Work through the data line by line, gathering every line that has the word "with".

══════

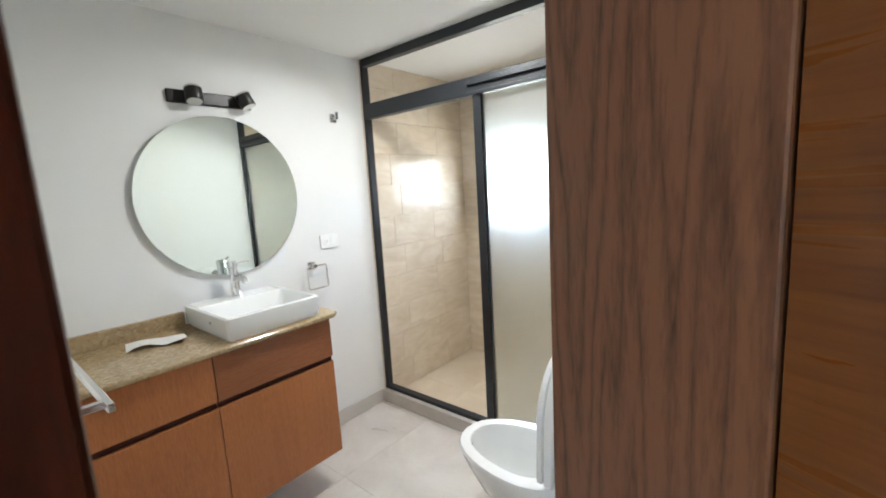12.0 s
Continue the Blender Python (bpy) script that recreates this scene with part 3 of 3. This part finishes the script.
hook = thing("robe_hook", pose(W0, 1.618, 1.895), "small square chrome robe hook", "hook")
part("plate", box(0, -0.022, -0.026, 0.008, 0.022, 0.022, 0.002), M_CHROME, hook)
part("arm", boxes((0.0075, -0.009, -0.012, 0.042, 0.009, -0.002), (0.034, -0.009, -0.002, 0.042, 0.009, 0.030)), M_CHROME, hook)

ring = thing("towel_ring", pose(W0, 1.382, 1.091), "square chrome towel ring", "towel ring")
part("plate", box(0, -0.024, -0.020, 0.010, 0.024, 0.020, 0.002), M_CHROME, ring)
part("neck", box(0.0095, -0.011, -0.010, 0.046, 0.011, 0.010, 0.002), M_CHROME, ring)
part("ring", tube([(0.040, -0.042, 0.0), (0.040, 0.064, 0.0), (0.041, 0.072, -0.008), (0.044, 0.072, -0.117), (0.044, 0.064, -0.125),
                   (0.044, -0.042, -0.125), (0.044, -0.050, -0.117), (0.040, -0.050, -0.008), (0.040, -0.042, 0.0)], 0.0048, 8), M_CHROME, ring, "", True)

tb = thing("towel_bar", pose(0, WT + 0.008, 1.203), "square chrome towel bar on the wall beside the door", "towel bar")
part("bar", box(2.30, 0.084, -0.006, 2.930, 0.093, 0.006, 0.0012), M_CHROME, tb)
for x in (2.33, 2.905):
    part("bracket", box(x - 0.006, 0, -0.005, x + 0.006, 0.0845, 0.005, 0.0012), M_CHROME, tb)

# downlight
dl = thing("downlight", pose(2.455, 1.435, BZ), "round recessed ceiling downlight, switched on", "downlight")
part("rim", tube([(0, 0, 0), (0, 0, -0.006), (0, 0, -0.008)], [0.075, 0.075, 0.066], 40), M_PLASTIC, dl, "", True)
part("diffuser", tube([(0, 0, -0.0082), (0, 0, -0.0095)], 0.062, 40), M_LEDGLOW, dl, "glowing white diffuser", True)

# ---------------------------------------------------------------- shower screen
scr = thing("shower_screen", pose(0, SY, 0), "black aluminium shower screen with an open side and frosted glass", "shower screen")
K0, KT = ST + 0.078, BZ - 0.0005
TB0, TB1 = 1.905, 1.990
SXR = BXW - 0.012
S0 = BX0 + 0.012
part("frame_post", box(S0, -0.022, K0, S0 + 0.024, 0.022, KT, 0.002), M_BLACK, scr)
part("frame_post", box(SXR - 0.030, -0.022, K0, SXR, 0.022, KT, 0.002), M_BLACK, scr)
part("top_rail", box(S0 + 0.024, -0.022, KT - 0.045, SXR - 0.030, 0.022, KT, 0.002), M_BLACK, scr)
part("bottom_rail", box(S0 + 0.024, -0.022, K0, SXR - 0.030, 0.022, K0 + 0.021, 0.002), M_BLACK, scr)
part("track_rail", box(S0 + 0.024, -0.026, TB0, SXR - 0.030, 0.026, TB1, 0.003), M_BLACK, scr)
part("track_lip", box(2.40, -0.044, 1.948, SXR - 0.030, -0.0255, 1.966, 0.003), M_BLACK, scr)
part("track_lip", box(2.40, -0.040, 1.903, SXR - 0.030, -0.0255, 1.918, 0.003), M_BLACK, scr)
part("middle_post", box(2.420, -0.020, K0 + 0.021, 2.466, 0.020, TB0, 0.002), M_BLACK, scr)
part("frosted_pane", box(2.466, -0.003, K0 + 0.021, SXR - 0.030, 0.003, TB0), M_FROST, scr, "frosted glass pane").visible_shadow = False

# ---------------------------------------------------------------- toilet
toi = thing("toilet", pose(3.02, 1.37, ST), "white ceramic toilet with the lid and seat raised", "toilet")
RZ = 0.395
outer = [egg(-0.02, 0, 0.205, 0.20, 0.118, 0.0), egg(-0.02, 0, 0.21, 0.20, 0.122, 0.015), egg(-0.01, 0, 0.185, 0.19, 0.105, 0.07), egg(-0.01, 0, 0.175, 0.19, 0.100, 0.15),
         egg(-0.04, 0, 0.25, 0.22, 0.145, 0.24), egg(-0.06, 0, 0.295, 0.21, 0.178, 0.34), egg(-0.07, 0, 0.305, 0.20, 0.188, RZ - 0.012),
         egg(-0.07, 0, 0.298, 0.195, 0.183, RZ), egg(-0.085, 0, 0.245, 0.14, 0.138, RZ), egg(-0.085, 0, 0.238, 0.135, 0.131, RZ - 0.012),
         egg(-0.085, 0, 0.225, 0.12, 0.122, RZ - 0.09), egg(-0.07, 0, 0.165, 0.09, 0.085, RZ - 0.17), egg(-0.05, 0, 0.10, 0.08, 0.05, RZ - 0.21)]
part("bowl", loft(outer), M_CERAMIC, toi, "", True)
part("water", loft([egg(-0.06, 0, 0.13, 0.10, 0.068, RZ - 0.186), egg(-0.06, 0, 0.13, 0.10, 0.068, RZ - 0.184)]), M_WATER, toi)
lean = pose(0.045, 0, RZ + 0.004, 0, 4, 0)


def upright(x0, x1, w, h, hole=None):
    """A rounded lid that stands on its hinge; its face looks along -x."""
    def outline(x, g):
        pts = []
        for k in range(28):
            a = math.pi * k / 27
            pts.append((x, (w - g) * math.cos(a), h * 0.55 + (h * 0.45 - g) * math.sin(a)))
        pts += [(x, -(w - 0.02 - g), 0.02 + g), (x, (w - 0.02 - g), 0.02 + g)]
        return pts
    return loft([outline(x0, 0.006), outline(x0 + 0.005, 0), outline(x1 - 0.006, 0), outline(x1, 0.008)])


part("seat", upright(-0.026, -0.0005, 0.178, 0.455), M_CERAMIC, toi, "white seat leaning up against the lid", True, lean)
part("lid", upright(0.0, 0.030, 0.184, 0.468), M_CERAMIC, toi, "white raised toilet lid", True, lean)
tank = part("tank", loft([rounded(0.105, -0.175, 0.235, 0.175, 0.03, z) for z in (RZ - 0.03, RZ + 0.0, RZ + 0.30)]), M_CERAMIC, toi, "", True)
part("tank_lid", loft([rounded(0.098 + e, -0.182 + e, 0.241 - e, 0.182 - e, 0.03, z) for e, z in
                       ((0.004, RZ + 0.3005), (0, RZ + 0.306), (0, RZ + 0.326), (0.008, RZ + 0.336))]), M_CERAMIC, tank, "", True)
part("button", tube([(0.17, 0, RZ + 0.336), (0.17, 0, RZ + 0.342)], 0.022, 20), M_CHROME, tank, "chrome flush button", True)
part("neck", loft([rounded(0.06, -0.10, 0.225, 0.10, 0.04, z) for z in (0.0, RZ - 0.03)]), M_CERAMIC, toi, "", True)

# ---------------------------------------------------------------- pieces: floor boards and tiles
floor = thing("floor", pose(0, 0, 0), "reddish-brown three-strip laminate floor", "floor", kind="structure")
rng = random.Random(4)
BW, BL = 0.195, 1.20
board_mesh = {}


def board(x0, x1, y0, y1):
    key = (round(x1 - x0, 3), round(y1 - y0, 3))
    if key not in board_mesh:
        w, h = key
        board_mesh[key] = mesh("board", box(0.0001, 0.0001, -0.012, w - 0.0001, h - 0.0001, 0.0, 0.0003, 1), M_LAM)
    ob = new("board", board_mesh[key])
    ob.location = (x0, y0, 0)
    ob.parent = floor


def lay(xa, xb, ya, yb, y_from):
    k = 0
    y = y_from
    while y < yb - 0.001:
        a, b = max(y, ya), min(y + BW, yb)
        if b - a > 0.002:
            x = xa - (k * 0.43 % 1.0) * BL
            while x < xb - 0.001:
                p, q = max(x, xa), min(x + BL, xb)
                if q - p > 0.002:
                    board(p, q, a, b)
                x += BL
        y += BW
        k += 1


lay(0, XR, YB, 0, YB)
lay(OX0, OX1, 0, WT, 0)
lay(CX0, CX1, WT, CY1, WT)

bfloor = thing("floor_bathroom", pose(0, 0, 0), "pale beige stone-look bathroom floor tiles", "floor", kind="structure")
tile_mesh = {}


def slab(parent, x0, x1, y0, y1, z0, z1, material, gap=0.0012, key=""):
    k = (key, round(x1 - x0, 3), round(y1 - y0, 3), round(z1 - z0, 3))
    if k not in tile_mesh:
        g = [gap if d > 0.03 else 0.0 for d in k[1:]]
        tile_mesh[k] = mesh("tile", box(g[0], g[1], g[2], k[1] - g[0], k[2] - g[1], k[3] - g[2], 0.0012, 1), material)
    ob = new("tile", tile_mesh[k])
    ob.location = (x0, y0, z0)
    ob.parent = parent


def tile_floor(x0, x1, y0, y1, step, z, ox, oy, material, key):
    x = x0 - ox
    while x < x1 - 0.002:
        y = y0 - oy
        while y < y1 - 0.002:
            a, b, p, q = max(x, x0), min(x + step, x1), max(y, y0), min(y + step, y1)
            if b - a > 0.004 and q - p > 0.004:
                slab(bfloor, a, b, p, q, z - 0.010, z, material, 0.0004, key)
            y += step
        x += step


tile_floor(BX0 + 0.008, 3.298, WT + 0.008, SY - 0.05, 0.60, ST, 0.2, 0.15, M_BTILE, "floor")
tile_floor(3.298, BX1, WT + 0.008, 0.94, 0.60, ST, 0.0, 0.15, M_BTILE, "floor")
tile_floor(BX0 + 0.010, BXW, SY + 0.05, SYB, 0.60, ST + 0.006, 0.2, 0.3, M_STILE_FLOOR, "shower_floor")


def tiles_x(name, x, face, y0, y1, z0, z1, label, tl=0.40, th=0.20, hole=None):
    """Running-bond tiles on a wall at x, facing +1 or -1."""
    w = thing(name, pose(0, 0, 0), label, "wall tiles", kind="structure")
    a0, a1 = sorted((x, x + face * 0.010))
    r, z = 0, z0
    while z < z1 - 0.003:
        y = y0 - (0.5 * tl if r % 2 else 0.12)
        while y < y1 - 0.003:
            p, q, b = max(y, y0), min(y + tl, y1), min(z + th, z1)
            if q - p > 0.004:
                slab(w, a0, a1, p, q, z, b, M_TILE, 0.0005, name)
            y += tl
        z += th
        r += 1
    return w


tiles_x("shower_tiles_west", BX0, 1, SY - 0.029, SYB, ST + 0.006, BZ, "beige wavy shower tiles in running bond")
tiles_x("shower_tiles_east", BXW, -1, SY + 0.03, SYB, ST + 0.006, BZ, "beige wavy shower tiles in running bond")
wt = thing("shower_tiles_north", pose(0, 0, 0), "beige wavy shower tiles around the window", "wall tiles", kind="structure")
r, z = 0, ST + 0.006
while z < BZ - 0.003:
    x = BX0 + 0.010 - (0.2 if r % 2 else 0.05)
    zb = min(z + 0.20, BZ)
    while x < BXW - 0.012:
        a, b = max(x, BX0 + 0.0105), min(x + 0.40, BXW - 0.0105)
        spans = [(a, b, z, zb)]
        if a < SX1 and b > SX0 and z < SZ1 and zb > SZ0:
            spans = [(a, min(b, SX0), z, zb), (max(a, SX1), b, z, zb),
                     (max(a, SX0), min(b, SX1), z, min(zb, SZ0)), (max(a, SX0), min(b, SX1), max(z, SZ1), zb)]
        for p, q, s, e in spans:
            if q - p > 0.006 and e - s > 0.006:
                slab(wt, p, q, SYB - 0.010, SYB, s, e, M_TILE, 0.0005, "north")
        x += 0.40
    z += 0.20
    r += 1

══════

■ **EXERCISE RESULT**
Continue the Blender Python (bpy) script that recreates this scene with part 3 of 3. This part finishes the script.
scr = thing("shower_screen", pose(0, SY, 0), "black aluminium shower screen with an open side and frosted glass", "shower screen")
toi = thing("toilet", pose(3.02, 1.37, ST), "white ceramic toilet with the lid and seat raised", "toilet")